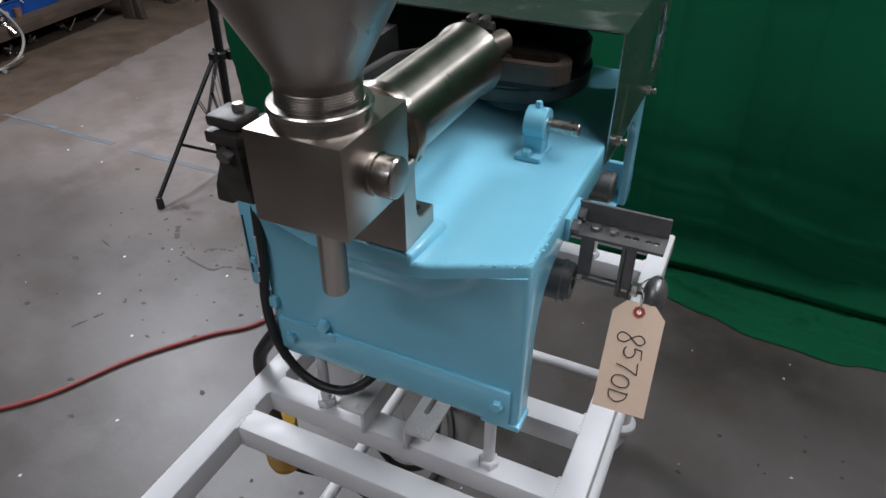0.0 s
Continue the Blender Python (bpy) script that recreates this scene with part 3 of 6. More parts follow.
def build_body(m):
    # top plate
    outline = [(BX1 - 0.006, 0.0), (BX1 - 0.003, 0.0008), (BX1 - 0.0008, 0.003), (BX1, 0.006), (BX1, 0.556), (BX0, 0.556), (BX0, -0.010), (-0.05, -0.040), (0.066, -0.043), (0.08, -0.041)]
    top = part("top_plate", cap_plate(outline, PZ - 0.016, PZ, 0.005), M_BLUE, m)
    part("pedestal", prism(bm_new(), [(-0.044, -0.0435), (0.067, -0.0435), (0.073, 0.028), (-0.044, 0.028)], "z", PZ - 0.012, PZ + 0.0095, 0.005, 3), M_BLUE, top)
    part("ridge", prism(bm_new(), [(-0.1525, -0.0095), (-0.048, -0.0395), (-0.052, 0.30), (-0.1525, 0.30)], "z", PZ - 0.01, PZ + 0.0025, 0.002, 3), M_BLUE, top)
    window = [(0.142, PZ + 0.0095), (0.212, PZ + 0.0095), (0.212, 1.034), (0.142, 1.034)]
    part("cradle", sheet_with_holes([(0.030, PZ + 0.007), (0.290, PZ + 0.007), (0.282, 1.078), (0.050, 1.070)], [window], "x", -0.132, -0.118), M_DARKSTEEL, top, "dark cast cradle with an opening")
    # runs and beads of thick paint along the edges
    rng = random.Random(12)
    bm = bm_new()
    for a, b, n in (((BX1 - 0.003, 0.004), (BX1 - 0.003, 0.115), 26), ((0.07, -0.038), (BX1 - 0.006, -0.001), 16), ((-0.046, -0.042), (0.066, -0.042), 14), ((-0.15, -0.008), (-0.05, -0.037), 14), ((0.12, 0.035), (0.165, 0.018), 7), ((0.074, -0.03), (0.076, 0.03), 8)):
        for i in range(n):
            k = (i + rng.random()) / n
            r = rng.uniform(0.0008, 0.0017)
            z = PZ + (0.0095 if -0.05 < a[0] < 0.07 and a[1] < -0.03 and b[0] < 0.07 else 0.0025 if a[0] < -0.1 else 0.0)
            ball(bm, (a[0] + (b[0] - a[0]) * k + rng.gauss(0, 0.0018), a[1] + (b[1] - a[1]) * k + rng.gauss(0, 0.0018), z - 0.0005), r, (1, rng.uniform(0.8, 1.9), 0.5), 8, 6)
    part("paint_runs", bm, M_BLUE, top)
    # front wall, flaring out under the lip
    t = bmesh.new()
    xs = [(BX0 + (BX1 - 0.006 - BX0) * i / 30, 0.0) for i in range(31)] + [(BX1 - 0.006 + 0.006 * math.sin(a), 0.006 * (1 - math.cos(a))) for a in (0.4, 0.8, 1.2, math.pi / 2)]
    zs = [0.737, 0.78, 0.82, 0.86, 0.88, 0.895, 0.91, 0.92, 0.93, 0.937, 0.943, 0.949]
    rows = []
    for z in zs:
        f = max(0.0, (z - 0.85) / 0.099) ** 2.6
        rows.append([t.verts.new((x, -f * lip(x) + 0.0003 + back_off, z)) for x, back_off in xs])
    back = [[t.verts.new((v.co.x, 0.012, v.co.z)) for v in r] for r in rows]
    for g in (rows, back):
        for r0, r1 in zip(g, g[1:]):
            for i in range(len(xs) - 1):
                t.faces.new((r0[i], r0[i + 1], r1[i + 1], r1[i]))
    for i in range(len(xs) - 1):
        t.faces.new((rows[0][i], rows[0][i + 1], back[0][i + 1], back[0][i]))
        t.faces.new((rows[-1][i], rows[-1][i + 1], back[-1][i + 1], back[-1][i]))
    for r, bk in zip(range(len(zs) - 1), range(len(zs) - 1)):
        for e in (0, -1):
            t.faces.new((rows[r][e], rows[r + 1][e], back[r + 1][e], back[r][e]))
    part("front_wall", t, M_BLUE, m)
    strip = part("front_strip", box(bm_new(), -0.145, 0.164, -0.006, 0.0008, 0.741, 0.792, 0.0025), M_BLUE, m)
    for x, z, r in ((-0.126, 0.768, 0.0075), (0.15, 0.770, 0.0075)):
        part("bolt", hexhead(bm_new(), (x, -0.0055, z), (x, -0.0125, z), r), M_BLUE, strip)
    part("bolt", hexhead(bm_new(), (-0.077, -0.001, 0.800), (-0.077, -0.010, 0.800), 0.0085), M_BLUE, strip)
    part("lug", box(bm_new(), -0.084, -0.06, -0.0075, 0.0, 0.779, 0.792, 0.003), M_BLUE, strip)
    # side walls with the arch and the rear post
    side = [(0.012, 0.737), (0.036, 0.732), (0.0375, 0.80), (0.039, 0.845), (0.047, 0.874), (0.060, 0.895), (0.080, 0.910), (0.113, 0.919), (0.16, 0.9215), (0.29, 0.9215), (0.43, 0.924),
            (0.475, 0.916), (0.503, 0.899), (0.520, 0.875), (0.529, 0.80), (0.530, 0.748), (0.534, 0.737), (0.562, 0.737), (0.571, 0.75), (0.571, 0.79), (0.560, 0.80), (0.556, PZ - 0.016), (0.012, PZ - 0.016)]
    right = part("side_wall", side_plate(side, BX1 - 0.013, BX1), M_BLUE, m)
    part("side_wall", side_plate(side, BX0, BX0 + 0.013), M_BLUE, m)
    part("corner_foot", box(bm_new(), BX1 - 0.045, BX1 + 0.003, -0.001, 0.034, 0.7285, 0.7375, 0.002), M_BLUE, m)
    part("corner_foot", box(bm_new(), BX0 - 0.002, BX0 + 0.045, 0.001, 0.05, 0.7285, 0.7375, 0.002), M_BLUE, m)
    part("rear_channel", prism(bm_new(), [(0.505, 0.729), (0.571, 0.729), (0.571, 0.80), (0.561, 0.80), (0.560, 0.739), (0.505, 0.739)], "x", BX0 + 0.012, BX1 - 0.012, 0.0015, 1), M_BLUE, m)
    # cast marks along the right edge: raised bars, and a frame line under them
    rng = random.Random(3)
    for y0, n in ((0.043, 4), (0.178, 9)):
        y = y0
        for i in range(n):
            w = rng.uniform(0.006, 0.009)
            bm = box(bm_new(), BX1 - 0.002, BX1 - 0.0007, y, y + 0.0016, 0.934, 0.946, 0.0003, 1)
            if i % 2 == 0:
                box(bm, BX1 - 0.002, BX1 - 0.0007, y, y + w, 0.934, 0.9356, 0.0003, 1)
            if i % 3 == 0:
                box(bm, BX1 - 0.002, BX1 - 0.0007, y, y + w, 0.9444, 0.946, 0.0003, 1)
            part("cast_mark", bm, M_BLUE, right)
            y += w + 0.0035
    part("cast_mark", box(bm_new(), BX1 - 0.002, BX1 - 0.0007, 0.038, 0.098, 0.9275, 0.9292, 0.0004, 1), M_BLUE, right)
    # levelling rods
    for x, y in ((0.130, 0.033), (-0.118, 0.033), (0.129, 0.546), (-0.118, 0.546)):
        r = part("levelling_rod", rod(bm_new(), (x, y, CZ), (x, y, 0.742), 0.0075, 18), M_WHITE, m, "white-painted levelling rod")
        part("nut", hexhead(bm_new(), (x, y, CZ + 0.0005), (x, y, CZ + 0.012), 0.0135), M_WHITE, r)
        if y > 0.3:
            part("bolt_head", hexhead(bm_new(), (x, y, 0.7395), (x, y, 0.752), 0.013), M_BLUE, r, "blue-painted bolt head")
    # control box on the left side
    cb = part("control_box", box(bm_new(), -0.211, BX0 + 0.0005, 0.03, 0.155, 0.797, 0.930, 0.004), M_BLUE, m, "blue-painted electrical control box")
    part("screw", hexhead(bm_new(), (-0.197, 0.0305, 0.842), (-0.197, 0.0235, 0.842), 0.0055), M_BLUE, cb)
    part("cover_edge", box(bm_new(), -0.2135, -0.2105, 0.034, 0.15, 0.802, 0.926, 0.001), M_BLUE, cb)
    part("cover_gap", prism(bm_new(), [(-0.2065, 0.905), (-0.2045, 0.905), (-0.2035, 0.818), (-0.2060, 0.818)], "y", 0.0290, 0.0302), M_BLACK, cb, "black gap along the cover")
    part("cover_gap", prism(bm_new(), [(-0.2065, 0.06), (-0.2045, 0.06), (-0.2045, 0.13), (-0.2065, 0.13)], "z", 0.9298, 0.9308), M_BLACK, cb, "black gap along the cover")
    part("cable_clip", box(bm_new(), -0.160, -0.142, -0.008, 0.012, 0.805, 0.822, 0.003), M_BLUE, m)
    return top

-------

TASK TO CARRY OUT
Track down the lines that include the word "with" and copy them.

SOLUTION TO THIS EXERCISE
Continue the Blender Python (bpy) script that recreates this scene with part 3 of 6. More parts follow.
    part("cradle", sheet_with_holes([(0.030, PZ + 0.007), (0.290, PZ + 0.007), (0.282, 1.078), (0.050, 1.070)], [window], "x", -0.132, -0.118), M_DARKSTEEL, top, "dark cast cradle with an opening")
    # side walls with the arch and the rear post